Dealing with post-taumatic stress disorder and chronic pain, Michel Arsenault has a prescription for medical cannabis after finding little help from pharmaceutical drugs.
“It’s natural and it’s easy on my lungs and my throat and if I have to be on this medicine then this is the way to go,” Arsenault said.
While staying at Dr. Georges-L-Dumont University Hospital Centre, Arsenault said he was told by staff he was unable to use his vaporizer to medicate inside the hospital, asking him to leave the building if he wanted to vape as smoking was not allowed inside.
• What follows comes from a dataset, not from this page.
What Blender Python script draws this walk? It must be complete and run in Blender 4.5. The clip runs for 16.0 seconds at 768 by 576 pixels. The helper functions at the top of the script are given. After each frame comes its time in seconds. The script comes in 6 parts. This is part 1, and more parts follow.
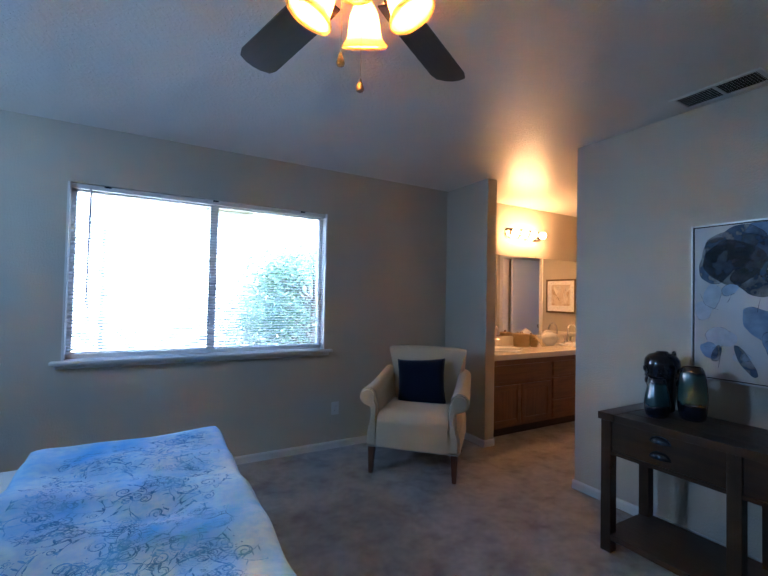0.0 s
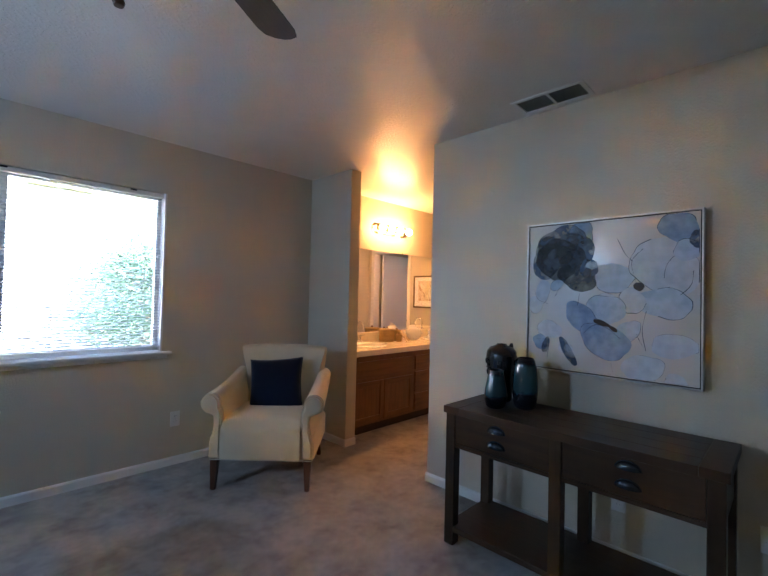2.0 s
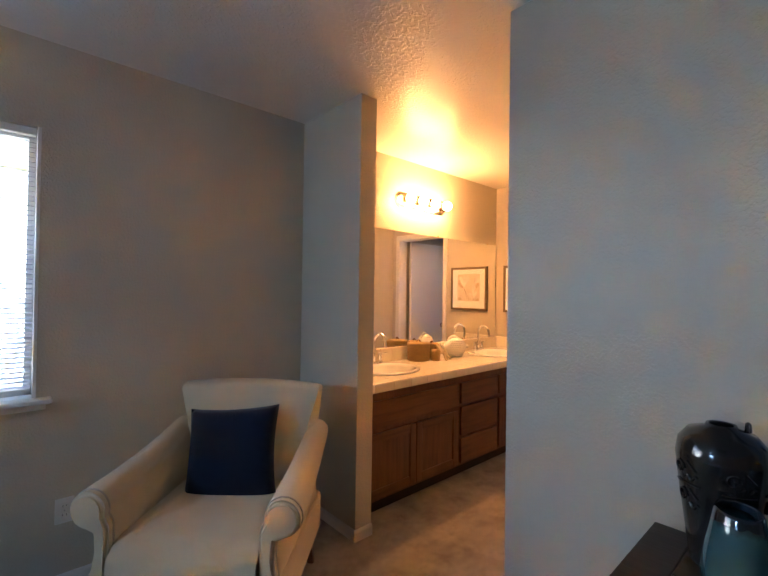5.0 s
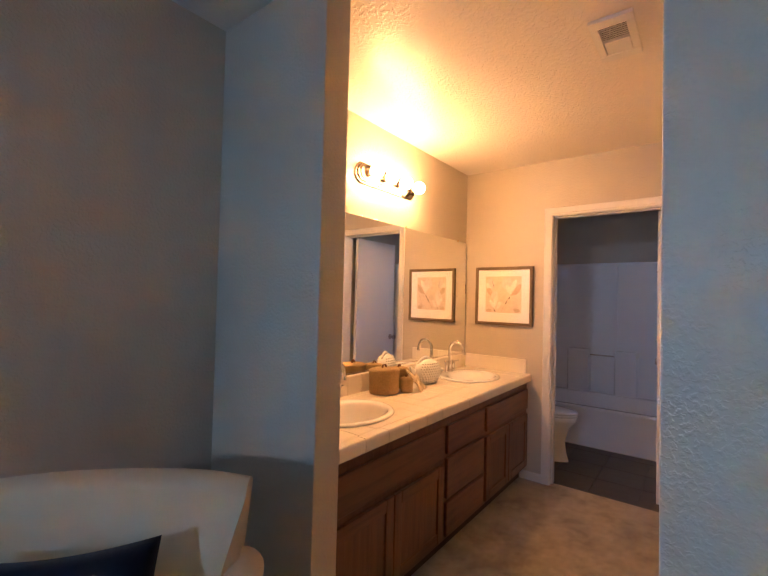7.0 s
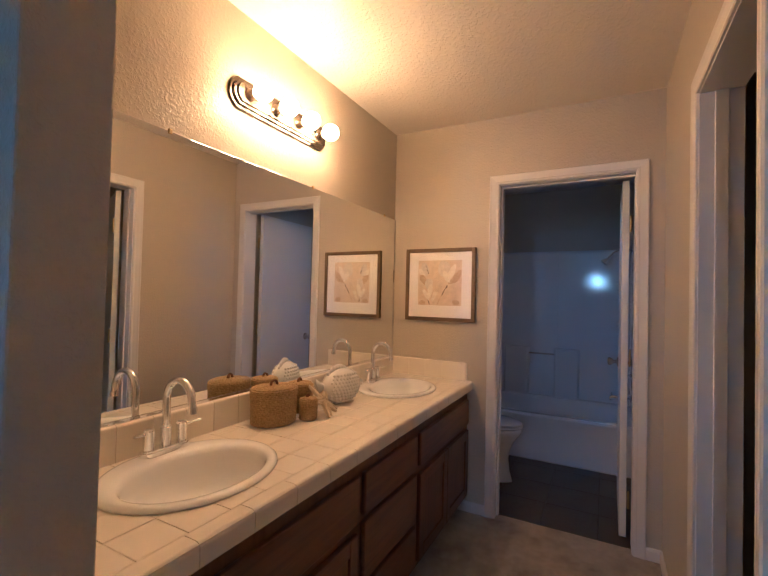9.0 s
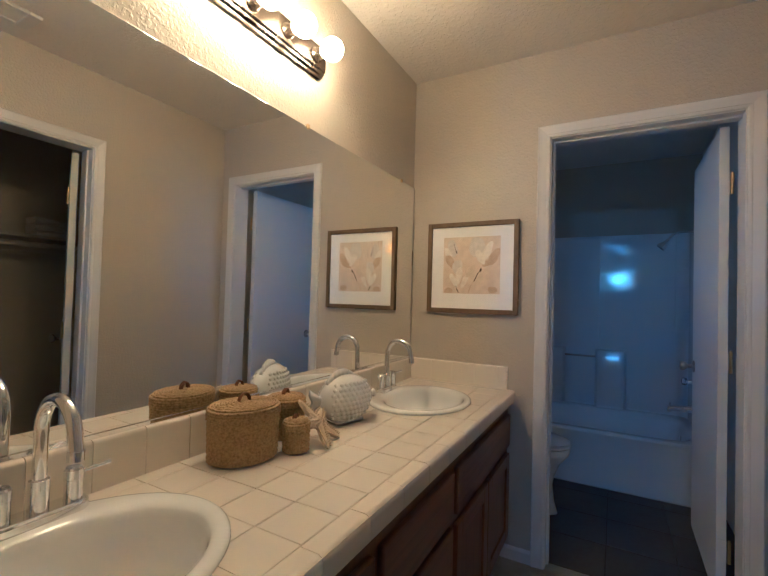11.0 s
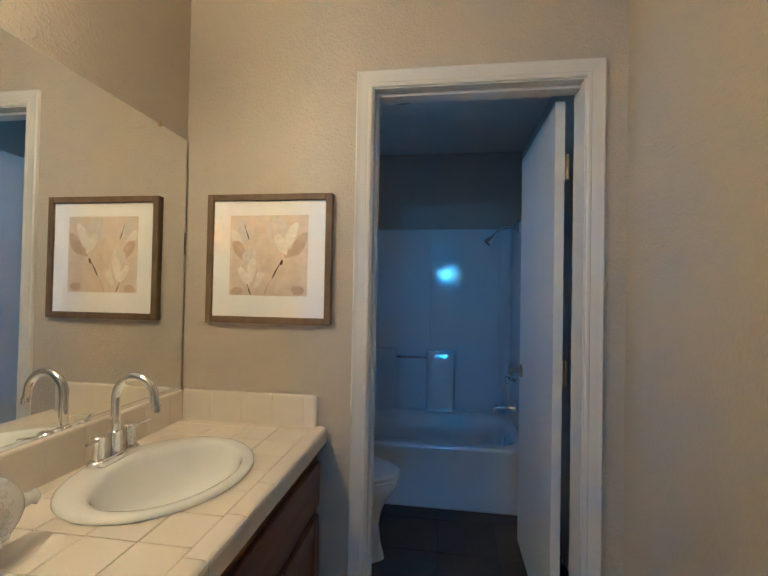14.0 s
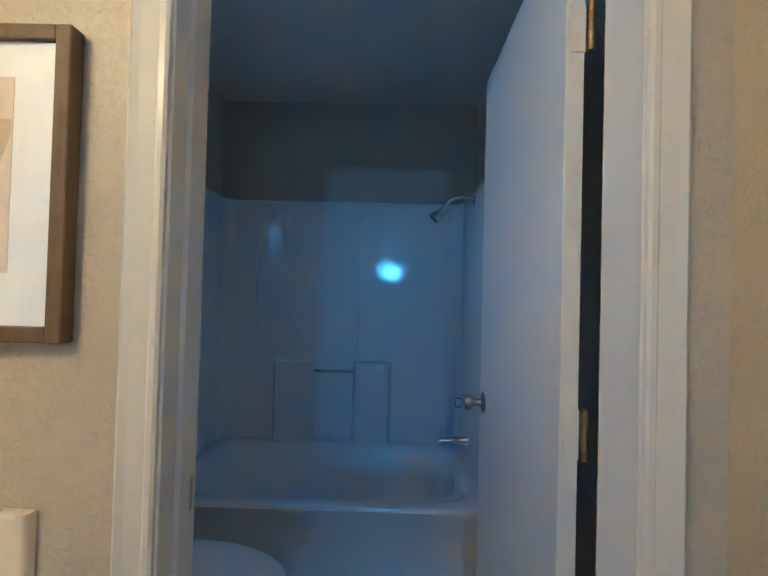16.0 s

“I said, ‘I agree with that but i’m not smoking, I’m vaping,'” Arsenault said. “There’s no harm to my health, there’s no smell. You should compare apples to apples. There’s no harm to my health, there’s no smell. I don’t know what the problem is.”
Health officials said vaporizer use is barred from their facilities.
“At present, there is no regional policy within Vitalité Health Network allowing for the use of medical marijuana or vaporiser,” said Vitalité Health Network spokesperson Luc Foulem, who added that the “subject is presently under study.”
Horizon Health Network spokesperson Stephanie Neilson said all of the network’s buildings are smoke-free.
“No tobacco products/medical marijuana/herbal products intended to be smoked or heated; smoking devices in any form or e-cigarettes/ENDS are to be used, including inside any vehicle parked on the grounds,” she said, in an email.
Arsenault said New Brunswick hospitals need to take a page from facilities in Quebec, where, in 2014, Sherbrooke University Health Centre allowed medical cannabis use in patients’ rooms with approval of the attending physician.
“They don’t know what it is and they don’t want to learn,” Arsenault said. “It’s time we embrace this as a medicine.”